CAMPAIGN '08

McCain launches ‘biography’ tour

The presumptive GOP nominee visits states that figured in his personal history, aiming to ‘reintroduce’ himself to voters. Sen. Amy Klobuchar of Minnesota, a Democratic superdelegate, endorses Obama.

Republican John McCain took his “biography tour” to Mississippi today as Democrats Barack Obama and Hillary Rodham Clinton stumped in Pennsylvania three weeks before that state’s crucial primary.

During a weeklong tour to “reintroduce” himself to voters, the Arizona senator, who has already clinched the GOP presidential nomination, visited Meridian, Miss., where generations of McCains were raised and where a local air base is named for his grandfather and namesake John Sidney “Popeye” McCain, who was a flight instructor and admiral.

As a boy, my family legacy, as fascinating as it was to me, often felt like an imposition,” said the 71-year-old McCain.

I knew from a very early age that I was destined for Annapolis and a career in the Navy,” he said, referring to his eventual enrollment in the U.S. Naval Academy, and “often rebelled in small and petty ways to what I perceived as an encroachment on my free will.”

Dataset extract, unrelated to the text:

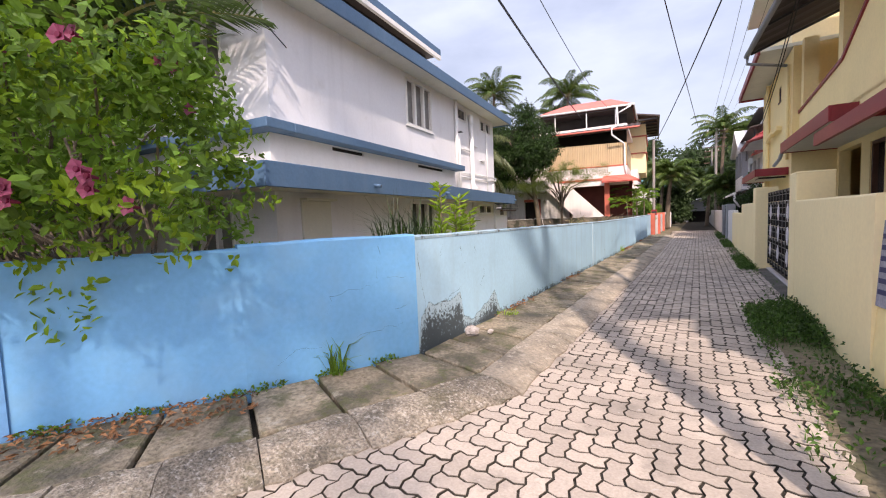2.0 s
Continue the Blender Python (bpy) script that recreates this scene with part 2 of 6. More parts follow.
M_maroonwall = mat("deep_red_wall", (0.16, 0.05, 0.04), 0.85, 0.15, 1.5, 25, 0.08, 0.08)
M_old = mat("mossy_old_masonry", (0.075, 0.062, 0.05), 0.95, 0.35, 1.2, 18, 0.35, 0.8, stain=((0.22, 0.19, 0.155), 0.7, 1.5))
M_oldwhite = mat("weathered_white_plaster", (0.62, 0.58, 0.54), 0.9, 0.12, 1.2, 20, 0.1, 0.2, streak=((0.22, 0.2, 0.17), 0.8), stain=((0.35, 0.32, 0.28), 0.6, 1.2))
M_concpole = mat("grey_concrete_pole", (0.30, 0.27, 0.25), 0.9, 0.15, 2, 40, 0.15, 0.3, streak=((0.17, 0.15, 0.14), 0.6))
M_woodpole = mat("weathered_wood_pole", (0.17, 0.115, 0.08), 0.9, 0.2, 2, 50, 0.2, 0.5, streak=((0.07, 0.05, 0.04), 0.8))
M_wire = mat("black_cable", (0.02, 0.02, 0.022), 0.7, 0.1, 3, 40, 0.05, 0.0)
M_bark = mat("grey_brown_bark", (0.15, 0.115, 0.085), 0.95, 0.25, 3, 30, 0.3, 0.7)
M_bark_d = mat("dark_bark", (0.06, 0.045, 0.035), 0.95, 0.25, 3, 30, 0.3, 0.7)
M_redshaft = mat("scarlet_palm_crownshaft", (0.52, 0.05, 0.02), 0.45, 0.2, 3, 40, 0.1, 0.05)
M_leaf_bush = mat("fresh_green_leaf", (0.14, 0.25, 0.028), 0.5, 0.3, 2.5, 12, 0.25, 0.0, island=0.4, leaf=0.42)
M_leaf_lime = mat("lime_green_leaf", (0.25, 0.38, 0.025), 0.5, 0.25, 3, 12, 0.2, 0.0, island=0.3, leaf=0.4)
M_leaf_dark = mat("dark_glossy_leaf", (0.024, 0.052, 0.010), 0.45, 0.35, 1.5, 12, 0.25, 0.0, island=0.6, leaf=0.14, spec=0.25)
M_leaf_olive = mat("olive_fine_leaf", (0.14, 0.19, 0.04), 0.55, 0.3, 1.5, 12, 0.25, 0.0, island=0.4, leaf=0.4)
M_leaf_far = mat("far_tree_leaf", (0.05, 0.085, 0.03), 0.6, 0.35, 0.4, 6, 0.25, 0.0, island=0.45, leaf=0.25)
M_palm = mat("coconut_leaflet", (0.125, 0.15, 0.055), 0.36, 0.25, 0.9, 10, 0.2, 0.0, island=0.3, leaf=0.3)
M_palm_d = mat("deep_green_palm_leaflet", (0.075, 0.125, 0.026), 0.42, 0.3, 0.9, 10, 0.2, 0.0, island=0.35, leaf=0.3)
M_rachis = mat("palm_stalk", (0.22, 0.20, 0.07), 0.6, 0.2, 2, 30, 0.15, 0.1)
M_grass = mat("lawn_grass_blade", (0.32, 0.42, 0.055), 0.6, 0.25, 0.5, 8, 0.2, 0.0, island=0.3, leaf=0.5, stain=((0.36, 0.40, 0.09), 0.7, 0.6))
M_grass_d = mat("tall_grass_blade", (0.15, 0.23, 0.08), 0.55, 0.25, 0.8, 8, 0.2, 0.0, island=0.4, leaf=0.3)
M_grass_dry = mat("straw_grass_blade", (0.66, 0.54, 0.23), 0.7, 0.3, 0.9, 9, 0.25, 0.0, island=0.35, leaf=0.45, stain=((0.38, 0.38, 0.09), 0.8, 1.3))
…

McCain’s tour, meant to capture voter attention while his two Democratic rivals are still battling it out for the nomination, may also soften conservative discomfort with the maverick senator, who has strayed from Republican orthodoxy on issues such as immigration and campaign reform.

McCain, who opposed the Bush administration’s tax cuts because they were not linked to spending controls, said today that “government spending must not be squandered on things we do not need and can’t afford.” Arguing that schools were lagging, he said, “government can’t just throw money at public education while reinforcing the failures of many of our schools but should, by choice and competition, be rewarding good teachers and holding bad teachers accountable.”

On Tuesday, McCain will go to the Washington, D.C., suburbs, where he went to high school; on Wednesday, he will return to Annapolis, where he finished fifth from the bottom of his class at the academy. Later in the week the campaign will head to Florida, where McCain trained as a Navy pilot, and Arizona, where he got his start in politics. Meanwhile, the campaign has started running a new ad on its website touting his “service to America.” McCain was shot down in Vietnam and held for more than five years as a prisoner of war.

As McCain campaigned in Mississippi, Obama picked up another superdelegate today when Sen. Amy Klobuchar of Minnesota today endorsed him as the party’s presidential nominee, dealing a blow to Clinton.

Between Barack and a hard place, I chose Barack,” Klobuchar said in a conference call with reporters, explaining that the “hard place” was her own ambivalence. “My endorsement reflects both Barack’s strong support in my state and my own independent judgment about his abilities,” she said.

Saying that either candidate would be a strong president, Klobuchar, who modeled her own campaign on that of Clinton’s successful run for the Senate in New York, said she chose Obama, the Illinois senator, because he speaks to a new generation of Americans, such as her 12-year-old daughter, Abigail.

He is a new kind of leader,” Klobuchar said. “He speaks with a different voice. He brings a new perspective and inspires a real excitement from the American people. He’s able to dissolve the hard cynical edge that has dominated our politics under the Bush administration.”

Klobuchar said Obama’s “impressive” showing in Minnesota on Super Tuesday, Feb. 5, helped convince her, as did Abigail, who told her that keeping quiet was “awkward, Mom.”

But the Minnesota senator did not join calls for Clinton to withdraw from the race.

I believe that Sen. Clinton has every right to continue her campaign,” Klobuchar said. “… I have faith that our candidates will figure this out and that this will come to a conclusion in early summer.”